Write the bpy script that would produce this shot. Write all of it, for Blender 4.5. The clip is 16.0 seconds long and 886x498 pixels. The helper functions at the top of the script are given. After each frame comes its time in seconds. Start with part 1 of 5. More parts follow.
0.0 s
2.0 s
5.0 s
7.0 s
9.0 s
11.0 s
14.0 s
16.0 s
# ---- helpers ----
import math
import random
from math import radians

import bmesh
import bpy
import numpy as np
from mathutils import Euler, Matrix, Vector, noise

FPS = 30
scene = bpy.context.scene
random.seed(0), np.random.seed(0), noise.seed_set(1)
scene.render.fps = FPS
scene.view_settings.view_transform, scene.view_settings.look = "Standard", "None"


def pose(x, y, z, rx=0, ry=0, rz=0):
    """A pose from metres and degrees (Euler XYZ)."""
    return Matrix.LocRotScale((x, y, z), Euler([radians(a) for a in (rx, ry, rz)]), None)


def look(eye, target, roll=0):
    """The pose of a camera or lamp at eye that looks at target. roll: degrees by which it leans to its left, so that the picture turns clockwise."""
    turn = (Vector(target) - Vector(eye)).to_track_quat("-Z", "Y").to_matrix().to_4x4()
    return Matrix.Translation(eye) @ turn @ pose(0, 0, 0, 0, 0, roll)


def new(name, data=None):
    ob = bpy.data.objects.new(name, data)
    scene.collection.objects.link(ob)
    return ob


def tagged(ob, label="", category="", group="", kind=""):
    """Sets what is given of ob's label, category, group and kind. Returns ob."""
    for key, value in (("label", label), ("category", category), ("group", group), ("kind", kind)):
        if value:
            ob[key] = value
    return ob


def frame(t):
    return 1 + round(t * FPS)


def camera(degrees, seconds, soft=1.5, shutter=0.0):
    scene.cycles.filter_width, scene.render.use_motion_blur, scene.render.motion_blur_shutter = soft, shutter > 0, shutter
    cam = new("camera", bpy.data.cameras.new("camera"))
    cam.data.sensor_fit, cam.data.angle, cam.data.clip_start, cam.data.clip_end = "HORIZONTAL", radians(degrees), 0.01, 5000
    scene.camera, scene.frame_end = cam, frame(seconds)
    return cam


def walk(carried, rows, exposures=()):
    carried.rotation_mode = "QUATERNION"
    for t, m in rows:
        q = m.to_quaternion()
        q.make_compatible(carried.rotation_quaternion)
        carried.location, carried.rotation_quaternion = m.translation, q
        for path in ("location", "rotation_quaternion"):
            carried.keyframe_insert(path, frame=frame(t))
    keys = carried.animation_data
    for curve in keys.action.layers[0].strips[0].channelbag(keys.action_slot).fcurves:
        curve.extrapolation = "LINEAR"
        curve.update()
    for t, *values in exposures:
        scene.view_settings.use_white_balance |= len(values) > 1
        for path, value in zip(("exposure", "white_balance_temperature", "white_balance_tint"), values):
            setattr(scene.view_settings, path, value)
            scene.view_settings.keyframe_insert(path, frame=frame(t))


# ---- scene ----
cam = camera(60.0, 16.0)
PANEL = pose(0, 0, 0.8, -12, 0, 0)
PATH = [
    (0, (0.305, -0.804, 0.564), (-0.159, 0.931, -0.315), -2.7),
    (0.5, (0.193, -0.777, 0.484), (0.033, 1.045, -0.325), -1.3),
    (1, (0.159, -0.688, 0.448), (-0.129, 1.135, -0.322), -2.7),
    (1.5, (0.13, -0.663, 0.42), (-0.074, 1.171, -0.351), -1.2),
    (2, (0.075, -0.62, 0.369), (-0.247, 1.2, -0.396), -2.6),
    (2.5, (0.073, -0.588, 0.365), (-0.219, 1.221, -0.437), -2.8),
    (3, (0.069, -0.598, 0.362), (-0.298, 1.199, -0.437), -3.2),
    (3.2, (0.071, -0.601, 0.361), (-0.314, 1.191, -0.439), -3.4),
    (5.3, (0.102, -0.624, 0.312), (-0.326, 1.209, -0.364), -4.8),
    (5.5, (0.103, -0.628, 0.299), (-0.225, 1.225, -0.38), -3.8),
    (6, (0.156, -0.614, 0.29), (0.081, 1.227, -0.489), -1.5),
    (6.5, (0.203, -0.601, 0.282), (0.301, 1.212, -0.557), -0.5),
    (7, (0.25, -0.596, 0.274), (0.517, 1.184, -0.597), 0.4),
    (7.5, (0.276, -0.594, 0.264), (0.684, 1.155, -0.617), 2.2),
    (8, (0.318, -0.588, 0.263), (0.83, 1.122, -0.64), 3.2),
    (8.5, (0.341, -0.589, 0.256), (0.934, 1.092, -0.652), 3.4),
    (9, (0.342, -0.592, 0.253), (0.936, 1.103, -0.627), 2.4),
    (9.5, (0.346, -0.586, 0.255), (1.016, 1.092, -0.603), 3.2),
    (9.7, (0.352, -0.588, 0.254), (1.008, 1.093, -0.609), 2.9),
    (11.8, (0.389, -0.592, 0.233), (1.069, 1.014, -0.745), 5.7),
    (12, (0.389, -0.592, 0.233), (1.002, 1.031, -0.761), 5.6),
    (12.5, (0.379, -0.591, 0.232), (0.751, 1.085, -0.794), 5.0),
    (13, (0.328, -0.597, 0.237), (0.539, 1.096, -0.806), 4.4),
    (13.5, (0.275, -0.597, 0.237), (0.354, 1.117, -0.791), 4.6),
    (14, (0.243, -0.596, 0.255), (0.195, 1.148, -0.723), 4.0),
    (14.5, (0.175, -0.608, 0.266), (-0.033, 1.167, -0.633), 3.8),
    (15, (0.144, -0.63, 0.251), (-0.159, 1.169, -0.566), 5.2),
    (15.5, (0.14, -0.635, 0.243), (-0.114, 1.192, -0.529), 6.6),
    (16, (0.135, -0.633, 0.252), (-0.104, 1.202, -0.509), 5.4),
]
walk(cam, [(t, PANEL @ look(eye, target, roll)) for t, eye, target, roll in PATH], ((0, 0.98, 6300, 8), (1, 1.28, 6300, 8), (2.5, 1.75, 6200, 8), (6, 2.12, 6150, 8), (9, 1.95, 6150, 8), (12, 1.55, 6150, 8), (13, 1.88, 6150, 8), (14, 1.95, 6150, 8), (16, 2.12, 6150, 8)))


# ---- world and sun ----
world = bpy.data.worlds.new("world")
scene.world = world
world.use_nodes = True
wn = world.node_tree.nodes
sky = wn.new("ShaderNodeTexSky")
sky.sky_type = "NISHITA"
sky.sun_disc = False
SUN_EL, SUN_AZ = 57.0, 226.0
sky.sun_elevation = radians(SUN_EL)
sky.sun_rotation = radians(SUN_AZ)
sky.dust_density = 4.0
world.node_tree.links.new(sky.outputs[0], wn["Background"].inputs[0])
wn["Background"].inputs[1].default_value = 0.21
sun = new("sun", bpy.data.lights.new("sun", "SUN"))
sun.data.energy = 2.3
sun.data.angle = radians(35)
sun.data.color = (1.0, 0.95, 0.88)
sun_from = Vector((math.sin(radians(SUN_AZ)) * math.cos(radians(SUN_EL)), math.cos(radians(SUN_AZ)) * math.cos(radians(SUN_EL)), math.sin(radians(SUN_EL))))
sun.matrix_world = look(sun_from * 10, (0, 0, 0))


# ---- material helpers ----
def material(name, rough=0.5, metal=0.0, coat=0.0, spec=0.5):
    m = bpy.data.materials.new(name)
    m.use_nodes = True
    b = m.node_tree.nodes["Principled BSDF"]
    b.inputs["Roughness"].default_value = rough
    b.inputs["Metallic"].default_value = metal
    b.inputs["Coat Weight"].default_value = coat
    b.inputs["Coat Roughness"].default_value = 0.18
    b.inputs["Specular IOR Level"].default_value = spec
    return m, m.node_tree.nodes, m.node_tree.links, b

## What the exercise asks
Your task is to output exactly the lines from the one with "ob = bpy.data.objects.new(name, data)" through the one with "q = m.to_quaternion()", counting both ends.

## Output below
    ob = bpy.data.objects.new(name, data)
    scene.collection.objects.link(ob)
    return ob


def tagged(ob, label="", category="", group="", kind=""):
    """Sets what is given of ob's label, category, group and kind. Returns ob."""
    for key, value in (("label", label), ("category", category), ("group", group), ("kind", kind)):
        if value:
            ob[key] = value
    return ob


def frame(t):
    return 1 + round(t * FPS)


def camera(degrees, seconds, soft=1.5, shutter=0.0):
    scene.cycles.filter_width, scene.render.use_motion_blur, scene.render.motion_blur_shutter = soft, shutter > 0, shutter
    cam = new("camera", bpy.data.cameras.new("camera"))
    cam.data.sensor_fit, cam.data.angle, cam.data.clip_start, cam.data.clip_end = "HORIZONTAL", radians(degrees), 0.01, 5000
    scene.camera, scene.frame_end = cam, frame(seconds)
    return cam


def walk(carried, rows, exposures=()):
    carried.rotation_mode = "QUATERNION"
    for t, m in rows:
        q = m.to_quaternion()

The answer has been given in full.